**Collected data**

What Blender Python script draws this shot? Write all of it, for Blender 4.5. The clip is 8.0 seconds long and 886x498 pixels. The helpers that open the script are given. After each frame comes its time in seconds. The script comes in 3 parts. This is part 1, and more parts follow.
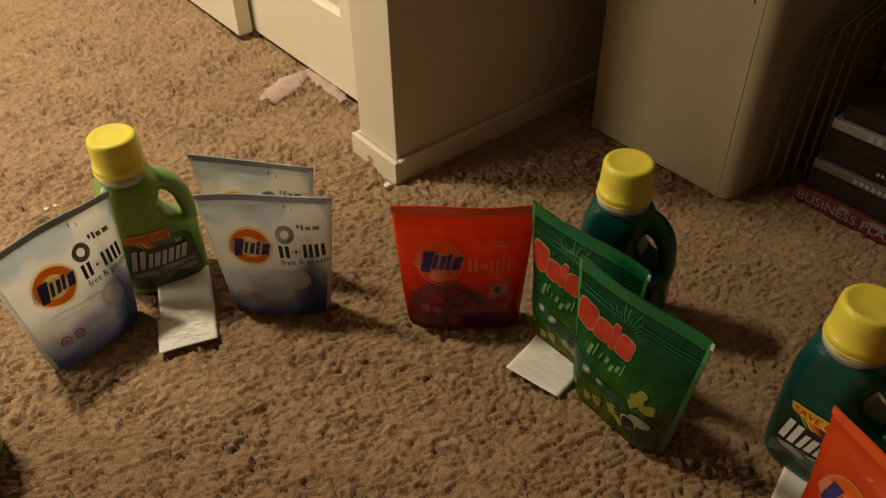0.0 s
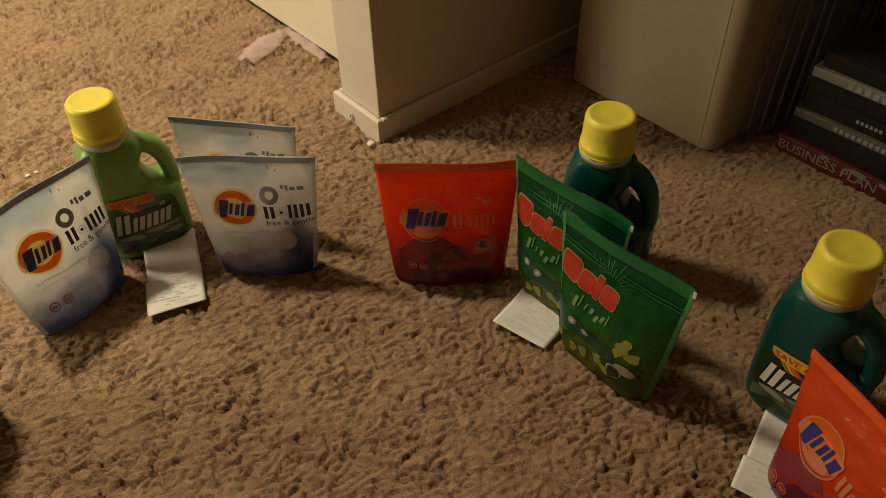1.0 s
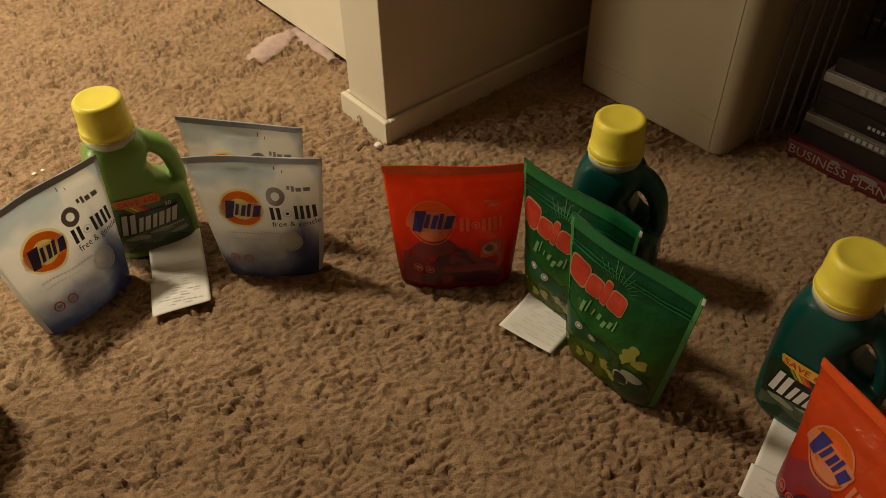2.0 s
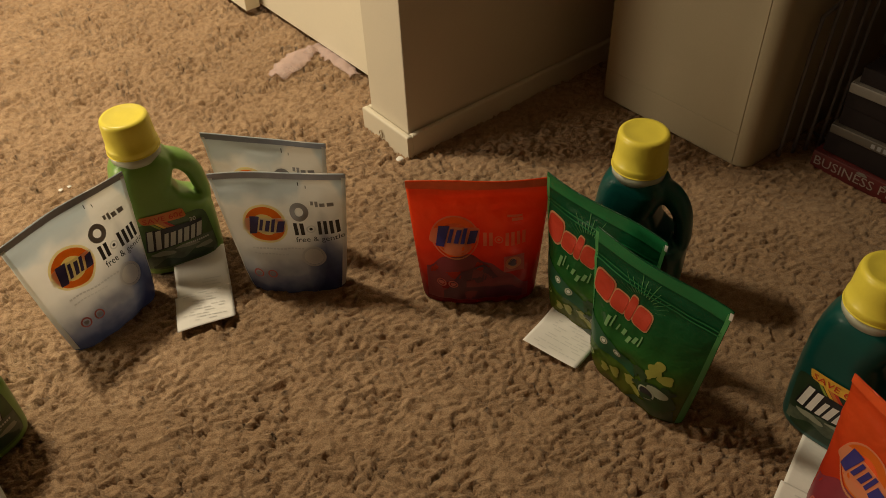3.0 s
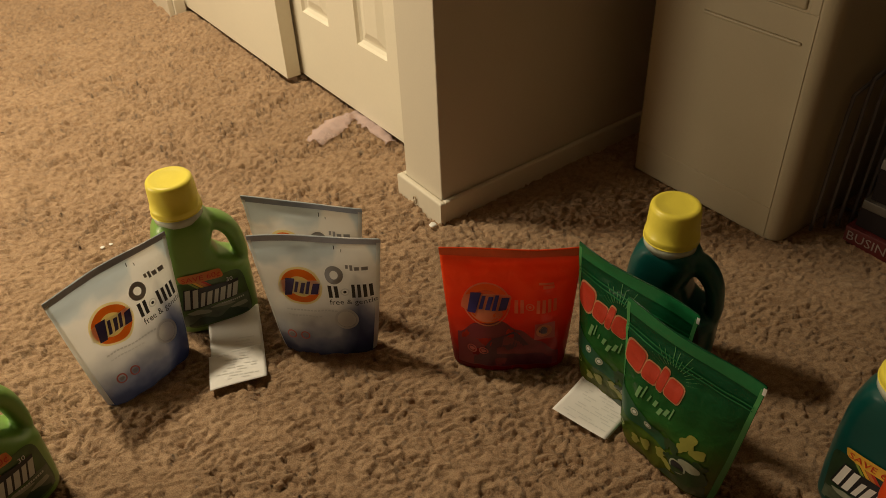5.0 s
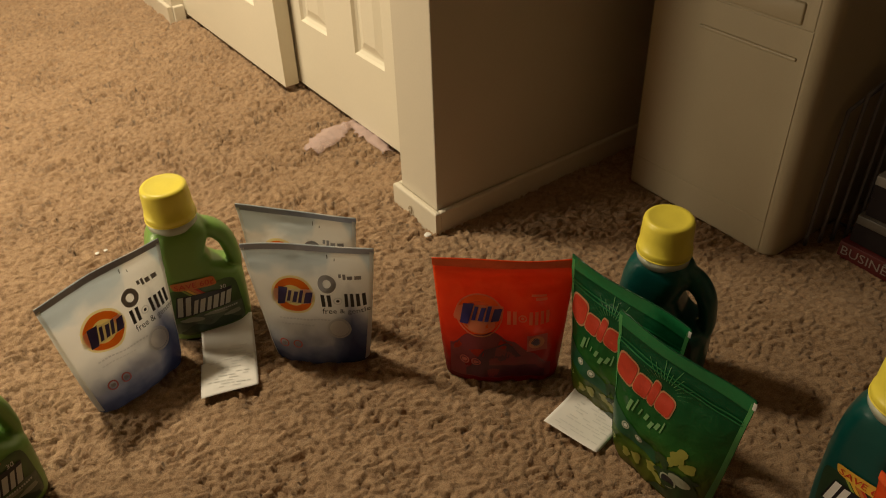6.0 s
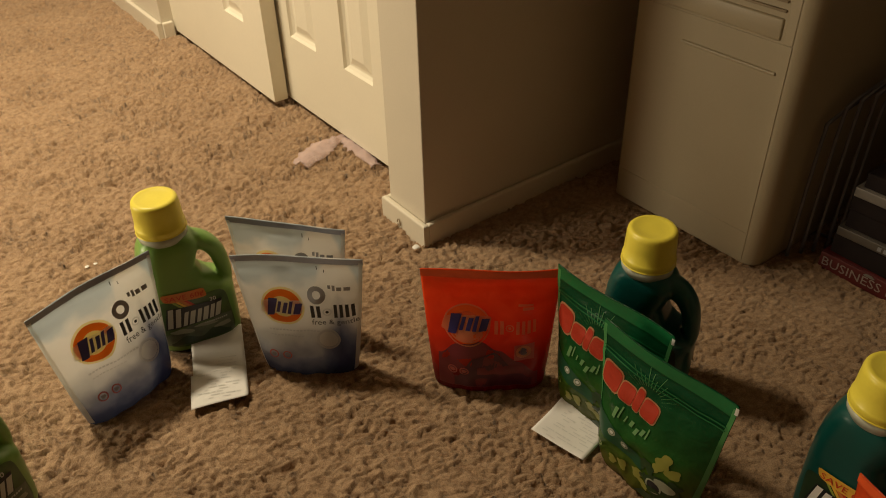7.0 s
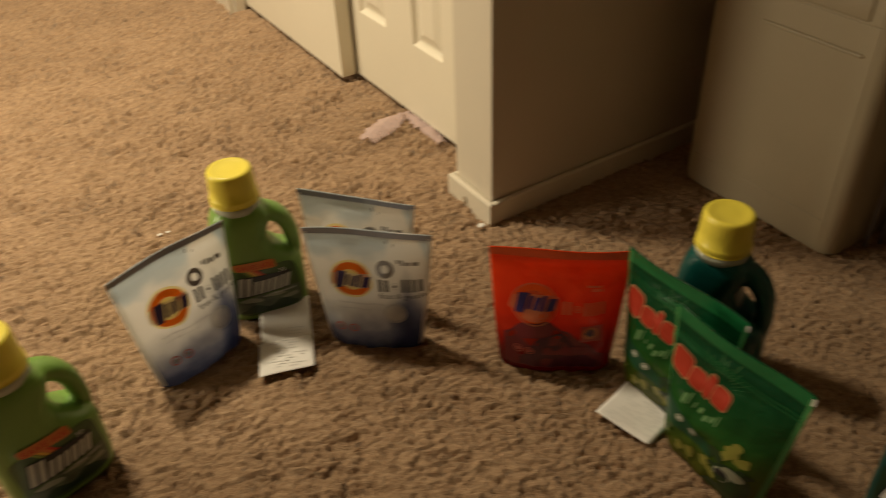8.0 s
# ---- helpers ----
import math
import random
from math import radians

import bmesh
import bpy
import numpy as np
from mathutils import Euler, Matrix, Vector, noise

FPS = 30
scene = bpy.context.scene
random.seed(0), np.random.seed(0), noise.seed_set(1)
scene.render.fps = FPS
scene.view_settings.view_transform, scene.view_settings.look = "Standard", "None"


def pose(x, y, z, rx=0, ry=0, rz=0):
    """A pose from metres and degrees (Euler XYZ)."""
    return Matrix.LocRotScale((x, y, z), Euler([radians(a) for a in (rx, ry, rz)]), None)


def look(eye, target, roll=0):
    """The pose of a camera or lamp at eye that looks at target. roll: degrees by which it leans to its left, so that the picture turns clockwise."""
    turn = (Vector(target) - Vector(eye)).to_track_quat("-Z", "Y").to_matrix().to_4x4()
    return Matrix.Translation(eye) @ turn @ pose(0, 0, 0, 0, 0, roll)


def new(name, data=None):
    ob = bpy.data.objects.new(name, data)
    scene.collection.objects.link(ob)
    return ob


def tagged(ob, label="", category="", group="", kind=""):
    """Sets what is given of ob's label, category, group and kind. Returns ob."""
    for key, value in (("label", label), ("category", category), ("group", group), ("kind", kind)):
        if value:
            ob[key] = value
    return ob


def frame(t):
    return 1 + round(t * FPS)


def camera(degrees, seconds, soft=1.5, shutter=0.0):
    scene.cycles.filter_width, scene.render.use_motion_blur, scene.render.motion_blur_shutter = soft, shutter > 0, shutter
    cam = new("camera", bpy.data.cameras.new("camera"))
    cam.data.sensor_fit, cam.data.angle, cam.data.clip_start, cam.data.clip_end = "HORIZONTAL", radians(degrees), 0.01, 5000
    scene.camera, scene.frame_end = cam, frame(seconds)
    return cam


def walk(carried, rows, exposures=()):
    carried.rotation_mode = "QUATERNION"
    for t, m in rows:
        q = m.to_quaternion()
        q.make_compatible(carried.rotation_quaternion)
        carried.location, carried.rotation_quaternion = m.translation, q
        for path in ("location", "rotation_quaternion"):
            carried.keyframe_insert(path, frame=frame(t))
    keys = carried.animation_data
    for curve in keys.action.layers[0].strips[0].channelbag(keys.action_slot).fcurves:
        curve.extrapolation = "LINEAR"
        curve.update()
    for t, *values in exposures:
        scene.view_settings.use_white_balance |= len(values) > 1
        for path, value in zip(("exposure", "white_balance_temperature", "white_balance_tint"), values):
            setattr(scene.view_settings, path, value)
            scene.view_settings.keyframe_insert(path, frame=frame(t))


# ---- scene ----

**Task goal**
From the line with "of a camera" through the line with "scene.view_settings.use_white_balance |= len(values)", repeat every line exactly, both ends included, and nothing outside that range.

**Full answer**
    """The pose of a camera or lamp at eye that looks at target. roll: degrees by which it leans to its left, so that the picture turns clockwise."""
    turn = (Vector(target) - Vector(eye)).to_track_quat("-Z", "Y").to_matrix().to_4x4()
    return Matrix.Translation(eye) @ turn @ pose(0, 0, 0, 0, 0, roll)


def new(name, data=None):
    ob = bpy.data.objects.new(name, data)
    scene.collection.objects.link(ob)
    return ob


def tagged(ob, label="", category="", group="", kind=""):
    """Sets what is given of ob's label, category, group and kind. Returns ob."""
    for key, value in (("label", label), ("category", category), ("group", group), ("kind", kind)):
        if value:
            ob[key] = value
    return ob


def frame(t):
    return 1 + round(t * FPS)


def camera(degrees, seconds, soft=1.5, shutter=0.0):
    scene.cycles.filter_width, scene.render.use_motion_blur, scene.render.motion_blur_shutter = soft, shutter > 0, shutter
    cam = new("camera", bpy.data.cameras.new("camera"))
    cam.data.sensor_fit, cam.data.angle, cam.data.clip_start, cam.data.clip_end = "HORIZONTAL", radians(degrees), 0.01, 5000
    scene.camera, scene.frame_end = cam, frame(seconds)
    return cam


def walk(carried, rows, exposures=()):
    carried.rotation_mode = "QUATERNION"
    for t, m in rows:
        q = m.to_quaternion()
        q.make_compatible(carried.rotation_quaternion)
        carried.location, carried.rotation_quaternion = m.translation, q
        for path in ("location", "rotation_quaternion"):
            carried.keyframe_insert(path, frame=frame(t))
    keys = carried.animation_data
    for curve in keys.action.layers[0].strips[0].channelbag(keys.action_slot).fcurves:
        curve.extrapolation = "LINEAR"
        curve.update()
    for t, *values in exposures:
        scene.view_settings.use_white_balance |= len(values) > 1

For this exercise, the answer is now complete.